Need to find data for this model

  • Model uses keras.layers.concatenate to join to parts of the model
  • there are two inputs and two outputs

Let's consider the following model. We seek to predict how many retweets and likes a news headline will receive on Twitter.

  • The main input to the model will be the headline itself, as a sequence of words, but to spice things up,
  • our model will also have an auxiliary input, receiving extra data such as the time of day when the headline was posted, etc.

    The model will also be supervised via two loss functions. Using the main loss function earlier in a model is a good regularization mechanism for deep models.

The main input will receive the headline, as a sequence of integers (each integer encodes a word). The integers will be between 1 and 10,000 (a vocabulary of 10,000 words) and the sequences will be 100 words long.


In [7]:
from keras.layers import Input, Embedding, LSTM, Dense, concatenate
from keras.models import Model

In [2]:
# Headline input: meant to receive sequences of 100 integers, between 1 and 10000.
# Note that we can name any layer by passing it a "name" argument.
main_input = Input(shape=(100,), dtype='int32', name='main_input')

In [3]:
# This embedding layer will encode the input sequence
# into a sequence of dense 512-dimensional vectors.
x = Embedding(output_dim=512, input_dim=10000, input_length=100)(main_input)

In [4]:
# A LSTM will transform the vector sequence into a single vector,
# containing information about the entire sequence
lstm_out = LSTM(32)(x)

Here we insert the auxiliary loss, allowing the LSTM and Embedding layer to be trained smoothly even though the main loss will be much higher in the model.


In [5]:
auxiliary_output = Dense(1, activation='sigmoid', name='aux_output')(lstm_out)

In [8]:
auxiliary_input = Input(shape=(5,), name='aux_input')
x = concatenate([lstm_out, auxiliary_input])

In [9]:
# We stack a deep densely-connected network on top
x = Dense(64, activation='relu')(x)
x = Dense(64, activation='relu')(x)
x = Dense(64, activation='relu')(x)

In [10]:
# And finally we add the main logistic regression layer
main_output = Dense(1, activation='sigmoid', name='main_output')(x)

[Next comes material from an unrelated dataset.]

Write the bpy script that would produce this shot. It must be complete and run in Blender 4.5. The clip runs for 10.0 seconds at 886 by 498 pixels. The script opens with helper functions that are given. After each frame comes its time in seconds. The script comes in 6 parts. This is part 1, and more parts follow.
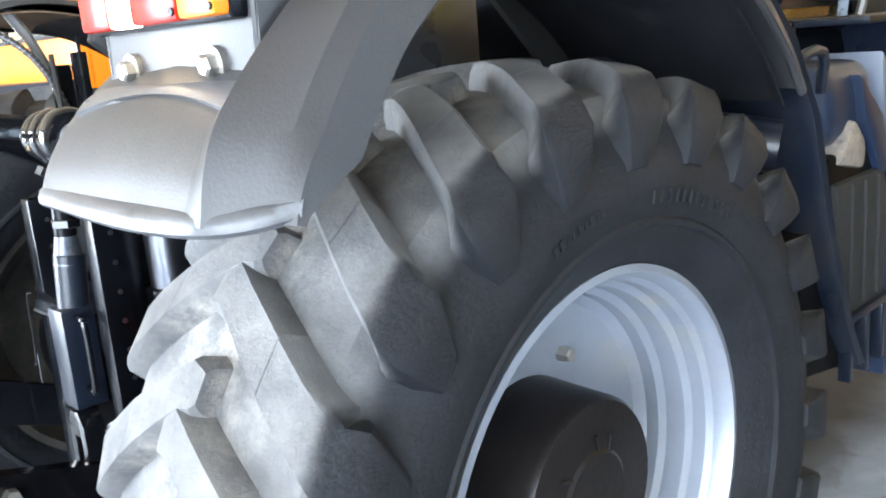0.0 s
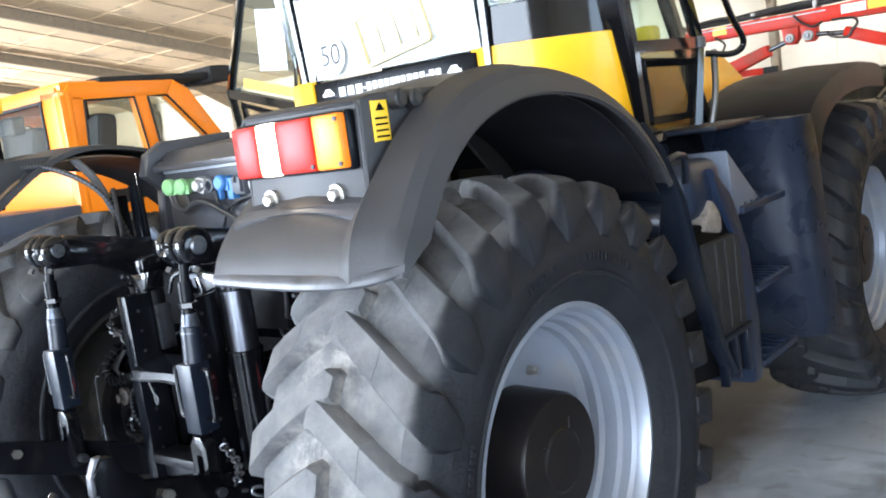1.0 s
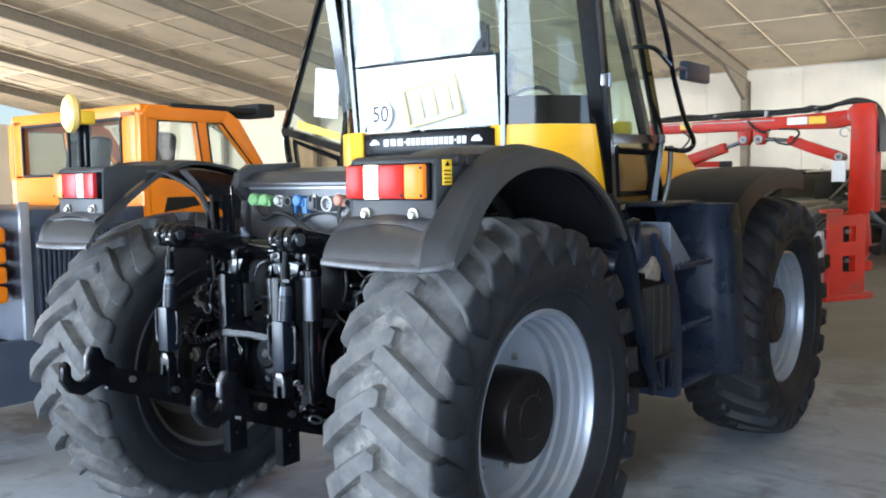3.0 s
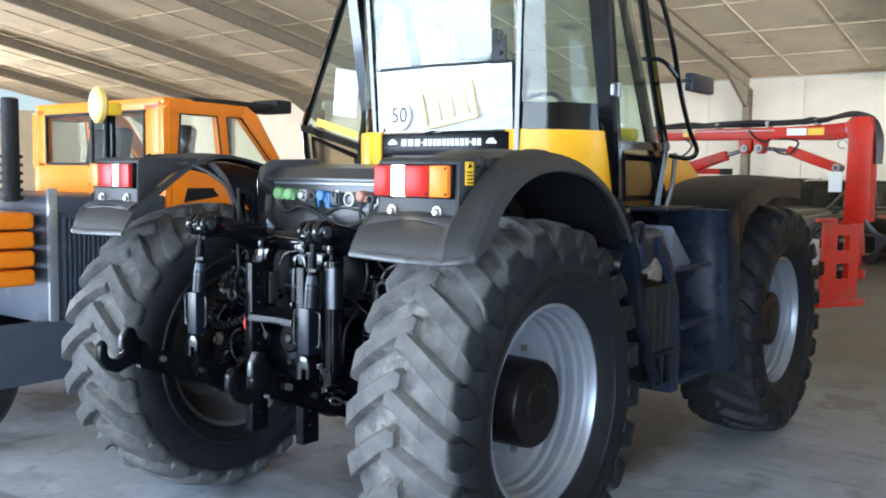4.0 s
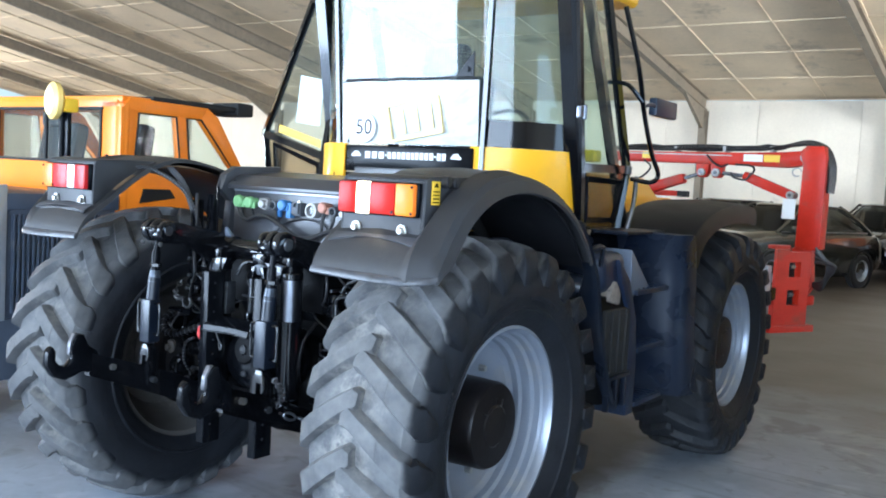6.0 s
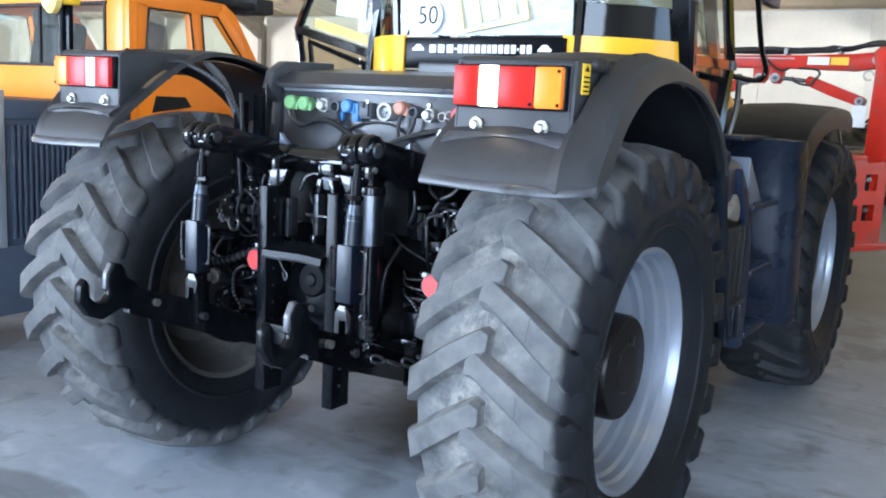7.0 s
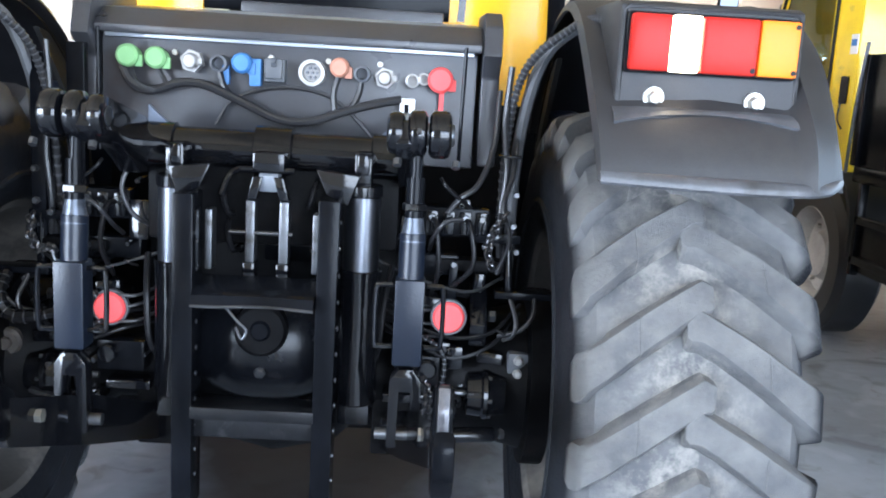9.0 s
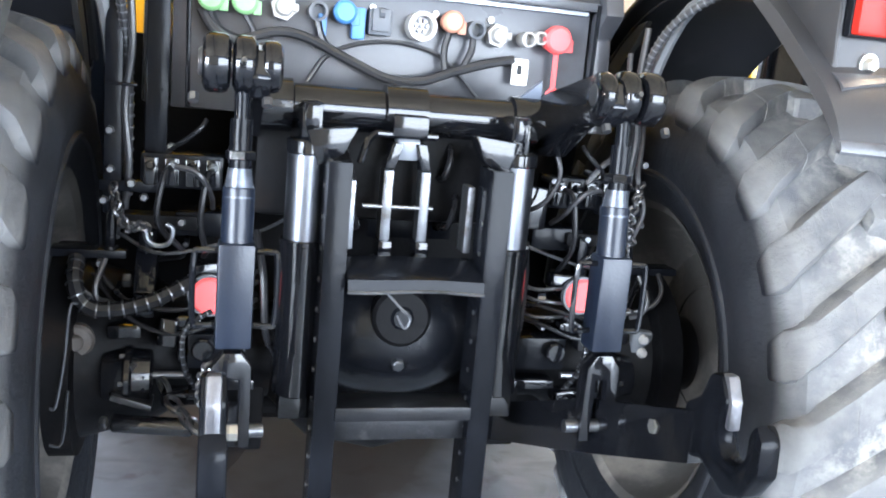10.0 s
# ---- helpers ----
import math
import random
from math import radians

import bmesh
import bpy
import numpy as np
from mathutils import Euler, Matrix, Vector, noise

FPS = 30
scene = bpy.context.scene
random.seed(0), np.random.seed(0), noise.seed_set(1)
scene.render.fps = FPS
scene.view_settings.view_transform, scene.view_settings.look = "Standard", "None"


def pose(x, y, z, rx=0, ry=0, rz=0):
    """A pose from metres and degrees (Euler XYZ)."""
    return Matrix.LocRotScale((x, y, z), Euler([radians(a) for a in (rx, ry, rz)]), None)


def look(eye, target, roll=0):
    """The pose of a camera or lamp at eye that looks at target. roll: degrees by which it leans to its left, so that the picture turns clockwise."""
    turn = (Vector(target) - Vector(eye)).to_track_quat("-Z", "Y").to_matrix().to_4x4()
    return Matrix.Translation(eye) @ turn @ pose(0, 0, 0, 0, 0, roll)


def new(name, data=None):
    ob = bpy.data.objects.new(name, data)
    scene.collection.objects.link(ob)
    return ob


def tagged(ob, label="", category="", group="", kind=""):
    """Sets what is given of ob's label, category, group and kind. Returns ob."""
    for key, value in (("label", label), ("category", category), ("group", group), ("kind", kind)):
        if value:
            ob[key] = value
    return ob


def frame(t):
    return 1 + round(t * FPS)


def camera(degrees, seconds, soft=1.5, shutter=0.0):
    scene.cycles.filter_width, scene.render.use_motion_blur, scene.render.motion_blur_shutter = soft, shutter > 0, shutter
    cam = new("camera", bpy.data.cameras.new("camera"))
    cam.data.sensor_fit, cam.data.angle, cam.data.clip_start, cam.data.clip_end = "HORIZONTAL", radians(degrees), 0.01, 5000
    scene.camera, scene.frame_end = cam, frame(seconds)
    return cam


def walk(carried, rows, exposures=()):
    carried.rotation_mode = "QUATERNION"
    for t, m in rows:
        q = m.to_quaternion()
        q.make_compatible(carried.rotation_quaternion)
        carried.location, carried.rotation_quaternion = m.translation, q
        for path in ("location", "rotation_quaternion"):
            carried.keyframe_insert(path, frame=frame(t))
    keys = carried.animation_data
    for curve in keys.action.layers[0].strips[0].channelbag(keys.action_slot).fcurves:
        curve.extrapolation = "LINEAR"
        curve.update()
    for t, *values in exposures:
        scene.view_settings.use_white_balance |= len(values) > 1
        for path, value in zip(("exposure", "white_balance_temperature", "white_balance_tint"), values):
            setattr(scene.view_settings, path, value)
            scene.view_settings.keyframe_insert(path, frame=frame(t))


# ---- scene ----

This defines a model with two inputs and two outputs:


In [11]:
model = Model(inputs=[main_input, auxiliary_input], outputs=[main_output, auxiliary_output])

In [12]:
model.summary()


____________________________________________________________________________________________________
Layer (type)                     Output Shape          Param #     Connected to                     
====================================================================================================
main_input (InputLayer)          (None, 100)           0                                            
____________________________________________________________________________________________________
embedding_1 (Embedding)          (None, 100, 512)      5120000                                      
____________________________________________________________________________________________________
lstm_1 (LSTM)                    (None, 32)            69760                                        
____________________________________________________________________________________________________
aux_input (InputLayer)           (None, 5)             0                                            
____________________________________________________________________________________________________
concatenate_1 (Concatenate)      (None, 37)            0                                            
____________________________________________________________________________________________________
dense_1 (Dense)                  (None, 64)            2432                                         
____________________________________________________________________________________________________
dense_2 (Dense)                  (None, 64)            4160                                         
____________________________________________________________________________________________________
dense_3 (Dense)                  (None, 64)            4160                                         
____________________________________________________________________________________________________
main_output (Dense)              (None, 1)             65                                           
____________________________________________________________________________________________________
aux_output (Dense)               (None, 1)             33                                           
====================================================================================================
Total params: 5,200,610.0
Trainable params: 5,200,610.0
Non-trainable params: 0.0
____________________________________________________________________________________________________

We compile the model and assign a weight of 0.2 to the auxiliary loss. To specify different loss_weights or loss for each different output, you can use a list or a dictionary. Here we pass a single loss as the loss argument, so the same loss will be used on all outputs.


In [13]:
model.compile(optimizer='rmsprop', loss='binary_crossentropy',
              loss_weights=[1., 0.2])

We can train the model by passing it lists of input arrays and target arrays:


In [ ]:
model.fit([headline_data, additional_data], [labels, labels],
          epochs=50, batch_size=32)

We could also do:


In [ ]:
model.compile(optimizer='rmsprop',
              loss={'main_output': 'binary_crossentropy', 'aux_output': 'binary_crossentropy'},
              loss_weights={'main_output': 1., 'aux_output': 0.2})

# And trained it via:
model.fit({'main_input': headline_data, 'aux_input': additional_data},
          {'main_output': labels, 'aux_output': labels},
          epochs=50, batch_size=32)